BOSTON (CBS) - It's nighttime in Boston's Back Bay. On a corner of Westland Avenue, money is handed off, and a black bag given in return. A closer look shows the bag is full of marijuana. It is a deal that WBZ's I-Team witnessed during the very same week Massachusetts' first recreational pot shops opened their doors.
Law enforcement officials call it "the gray market". Marijuana dealers who aggressively advertise online have found a way to avoid the costly and lengthy licensing process. They give customers less than an ounce of marijuana as a so-called "gift". The problem is, these deals involve the exchange of money, making it more like a sale.
"You have the legal retail side of things, and then you have the black market that has always existed that's been out there, and then you create what's called a gray market," said Walpole Police Chief John Carmichael, who spent months studying marijuana laws with the state's Cannabis Advisory Board.
A WBZ crew watched a customer order from a company claiming to deliver bottles of juice for $11. Once the juice was added to the online cart, the amount changed to $55. The next day, a delivery person texted the customer to meet outside a Boston store, where he never received juice. Instead, he got an eighth of an ounce of marijuana.
According to Massachusetts marijuana laws, it is perfectly legal for an adult to give another adult less than an ounce of weed. But Carmichael says, this was clearly not a gift.
"At the end of the day, if there's a transfer of money, you're handing over marijuana, you're handing over money. That is still against the law."
It is the same argument prosecutors made in the case against Sandra Kattar of Haverhill. She is facing drug distribution charges.

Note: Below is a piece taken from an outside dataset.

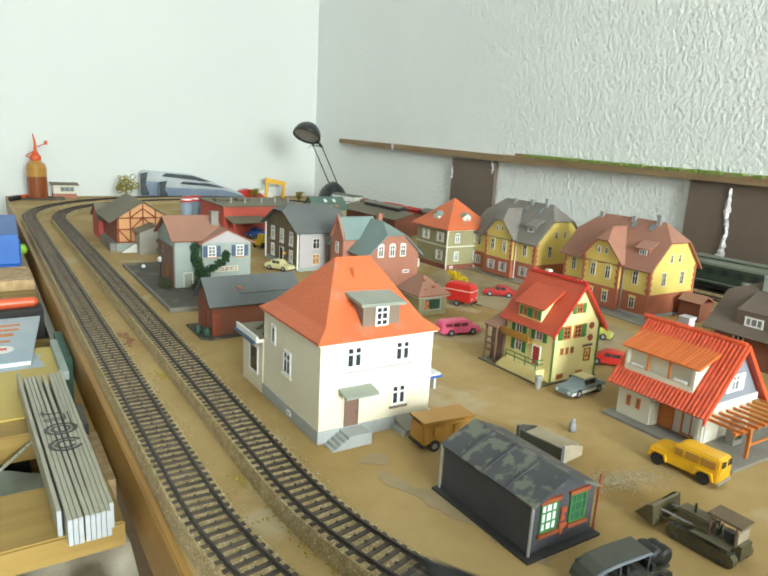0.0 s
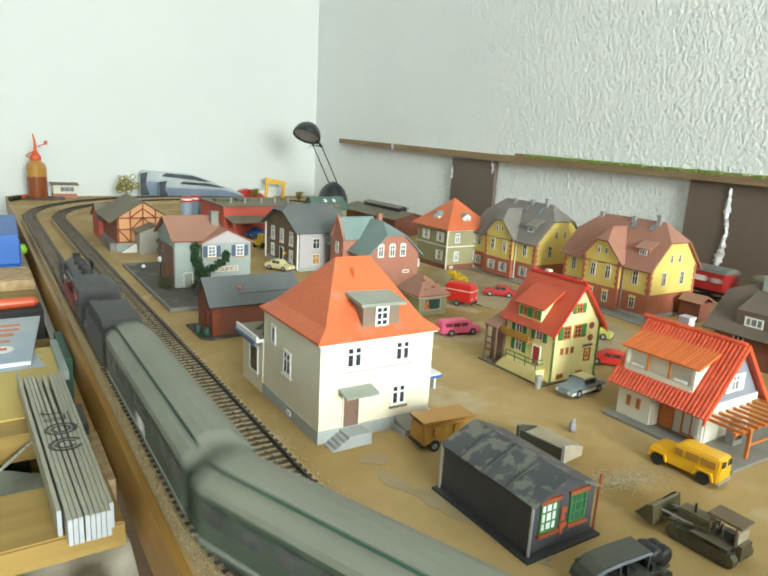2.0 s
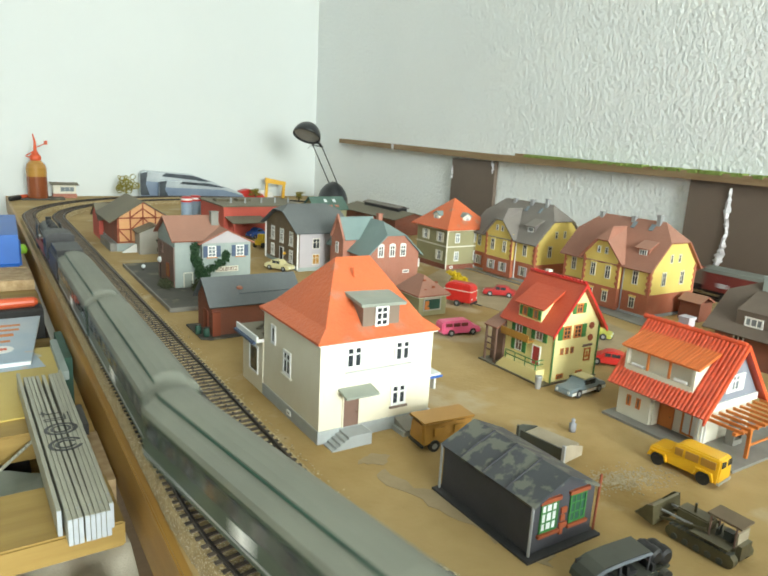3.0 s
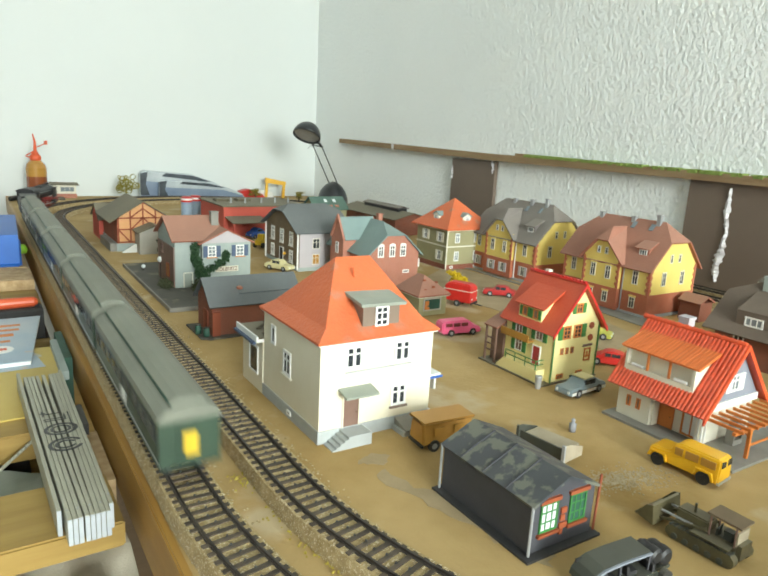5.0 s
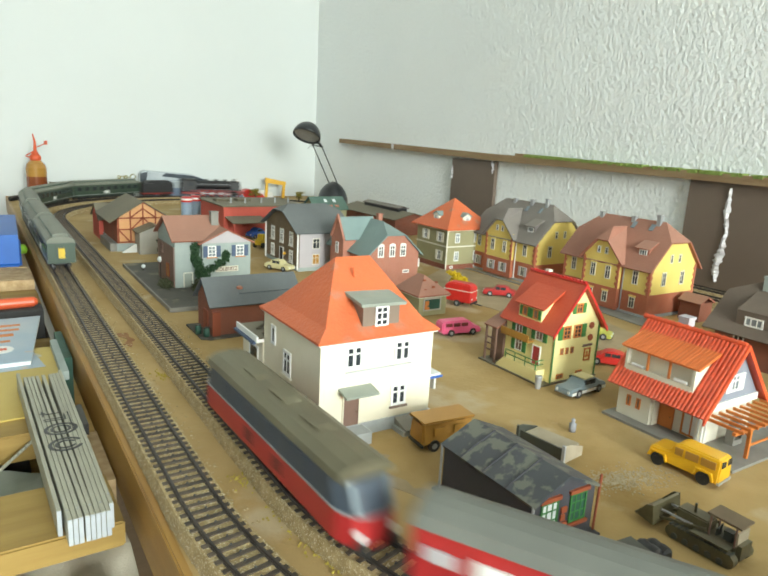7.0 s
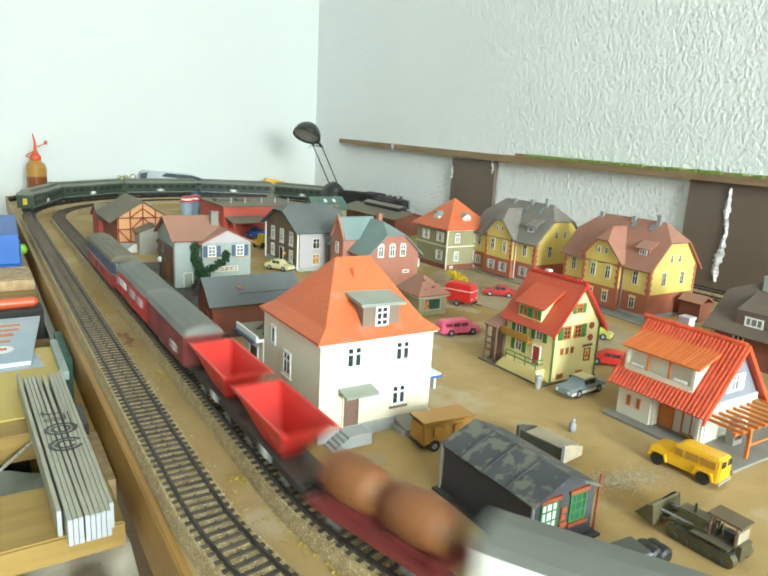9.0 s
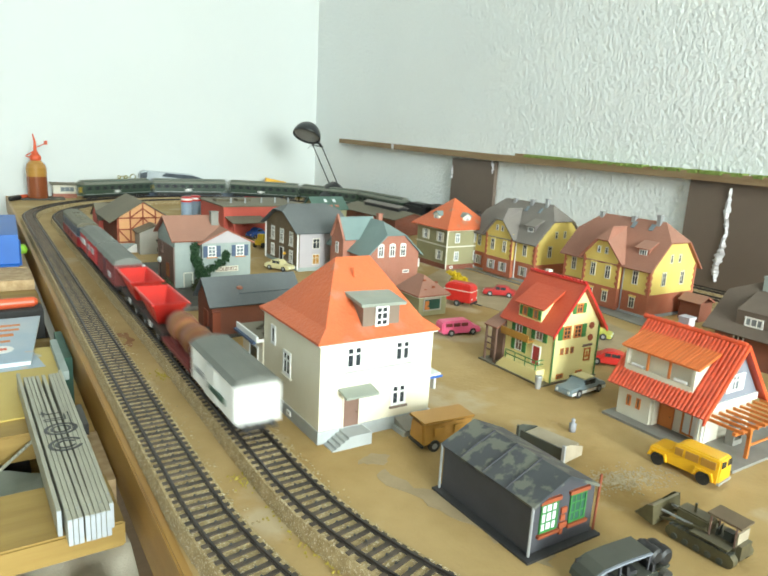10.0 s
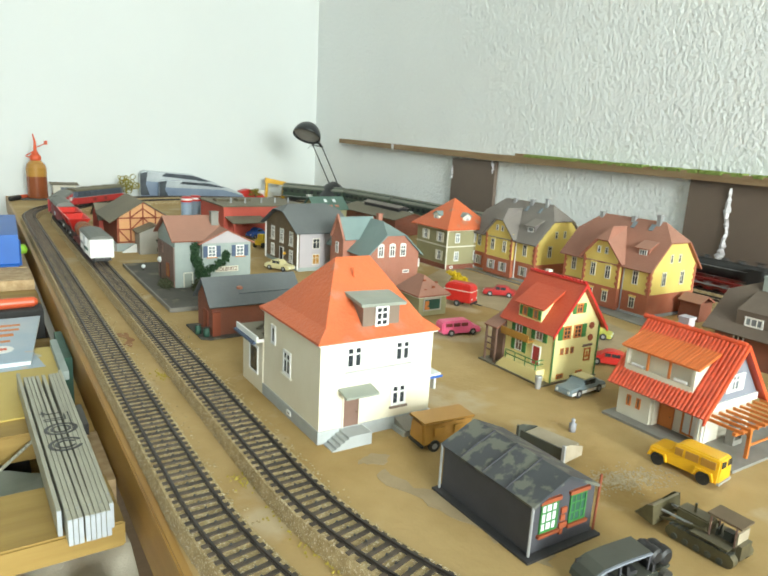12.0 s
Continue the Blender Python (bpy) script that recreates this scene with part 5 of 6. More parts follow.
def along(run, t):
    """Smooth interpolation that keeps moving forward."""
    k = max(i for i in range(len(run) - 1) if run[i][0] <= t)
    (t0, a), (t1, b) = run[k], run[k + 1]
    v = (b - a) / (t1 - t0)
    va = v if k == 0 else ((a - run[k - 1][1]) / (t0 - run[k - 1][0]) + v) / 2
    vb = v if k + 2 == len(run) else ((run[k + 2][1] - b) / (run[k + 2][0] - t1) + v) / 2
    h, u = t1 - t0, (t - t0) / (t1 - t0)
    return a * (2 * u**3 - 3 * u**2 + 1) + b * (3 * u**2 - 2 * u**3) + h * va * (u**3 - 2 * u**2 + u) + h * vb * (u**3 - u**2)


def motions():
    for train, run, r, y1 in ((TRAIN_A, RUN_A, RA, Y1A), (TRAIN_B, RUN_B, RI, Y1I)):
        for vehicle, behind, half in train:
            rows = []
            for i in range(61):
                t = i * 0.2
                s = along(run, t) - behind
                xa, ya, _ = loop(s + half, r, y1)
                xb, yb, _ = loop(s - half, r, y1)
                rows.append((t, pose((xa + xb) / 2, (ya + yb) / 2, RAILTOP, 0, 0, math.degrees(math.atan2(ya - yb, xa - xb)))))
            walk(vehicle, rows)

# ---- small vehicles ----


def loft(bm, prof, half, top_half, z_split):
    """A side profile pushed to both sides, narrower above z_split."""
    def y(z):
        return half if z <= z_split else half + (top_half - half) * (z - z_split) / max(max(p[1] for p in prof) - z_split, 1e-6)
    a, b = [bm.verts.new((x, -y(z), z)) for x, z in prof], [bm.verts.new((x, y(z), z)) for x, z in prof]
    bm.faces.new(a)
    bm.faces.new(b[::-1])
    for i in range(len(prof)):
        j = (i + 1) % len(prof)
        bm.faces.new((a[j], a[i], b[i], b[j]))


def auto(name, label, category, m, L, W, H, shape, paint, roof=None, panes=(), wheels=(0.28, -0.28), wr=0.0038, trim=None, group="model cars"):
    """shape: (share of the length, share of the height) of the side view, from the front underside round over the roof."""
    v = thing(name, label, category, m, group=group)
    bm = bmesh.new()
    loft(bm, [(x * L, z * H) for x, z in shape], W / 2, W * 0.40, H * 0.58)
    rounded(bm, 0.0013, 3)
    part("body", bm, M[paint], v)
    for x0, x1, z0, z1 in panes:
        for k in (-1, 1):
            ym = W / 2 + (W * 0.40 - W / 2) * max(0, ((z0 + z1) / 2 - 0.58)) / 0.42
            part("side_window", B(box, x0 * L, x1 * L, k * ym - 0.0005, k * ym + 0.0005, z0 * H, z1 * H), M["glass"], v)
    if roof:
        x0, x1 = roof[1], roof[2]
        bm = B(box, x0 * L, x1 * L, -W * 0.405, W * 0.405, H * 0.96, H * 1.02)
        rounded(bm, 0.0005)
        part("roof", bm, M[roof[0]], v)
    for x in wheels:
        for k in (-1, 1):
            o = place("wheel", keep(("aw", wr), lambda: data_of("wheel", B(tube, (0, -0.0013, 0), (0, 0.0013, 0), wr, None, 14), M["tyre"])), v, pose(x * L, k * (W / 2 - 0.0008), wr))
            place("hub_cap", keep(("hc", wr), lambda: data_of("hub_cap", B(tube, (0, -0.0016, 0), (0, 0.0016, 0), wr * 0.5, None, 10), M["silver"])), o, pose(0, 0, 0))
    for k in (-1, 1):
        part("headlight", B(tube, (L / 2 - 0.002, k * W * 0.34, H * 0.38), (L / 2 + 0.0003, k * W * 0.34, H * 0.38), 0.0013, None, 8), M["curtain"], v)
        part("bumper", B(box, k * L / 2 - 0.0008, k * L / 2 + 0.0008, -W * 0.46, W * 0.46, H * 0.16, H * 0.24), M[trim or "chrome"], v)
    return v


SEDAN = [(0.5, 0.16), (0.5, 0.48), (0.46, 0.56), (0.20, 0.62), (0.10, 0.97), (-0.20, 0.98), (-0.32, 0.64), (-0.48, 0.58), (-0.5, 0.46), (-0.5, 0.18)]
BEETLE = [(0.5, 0.15), (0.49, 0.42), (0.40, 0.58), (0.22, 0.66), (0.12, 0.94), (-0.05, 1.0), (-0.25, 0.86), (-0.44, 0.50), (-0.5, 0.32), (-0.49, 0.15)]
VAN = [(0.5, 0.14), (0.5, 0.48), (0.44, 0.56), (0.30, 0.60), (0.22, 0.95), (0.1, 1.0), (-0.46, 0.97), (-0.5, 0.86), (-0.5, 0.16)]
JEEP = [(0.5, 0.20), (0.5, 0.56), (0.47, 0.62), (0.20, 0.66), (0.14, 0.95), (0.06, 1.0), (-0.47, 0.98), (-0.5, 0.92), (-0.5, 0.18)]
CARAVAN = [(0.5, 0.2), (0.5, 0.8), (0.44, 0.95), (0.3, 1.0), (-0.3, 1.0), (-0.44, 0.95), (-0.5, 0.8), (-0.5, 0.2)]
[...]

In court documents, police say she "sold bath salts" to an undercover officer in her Methuen gift shop, along with a "gifted" bag of marijuana.
It remains to be seen whether the charges will stick. A Lawrence judge threw the case out citing, "a lack of prosecution", but police re-filed the charges a month later.
In the meantime, the marijuana gifting business chugs along without the state-mandated inspections that dispensaries go through, and without the 20 percent tax.
"It hasn't been tested for pesticides or any type of chemicals," said Carmichael. It also concerns him that there is no storefront, especially since pot delivery services for recreational use are not legal.
"It's very dangerous," he said. "This was the real reason why people wanted to legalize it, and by going back to this type of market, you're really putting yourself in a lot of danger."
WBZ reached out to the delivery company that handed over that bag of marijuana. Even though its website even has an email set up specifically for media questions, we got no response.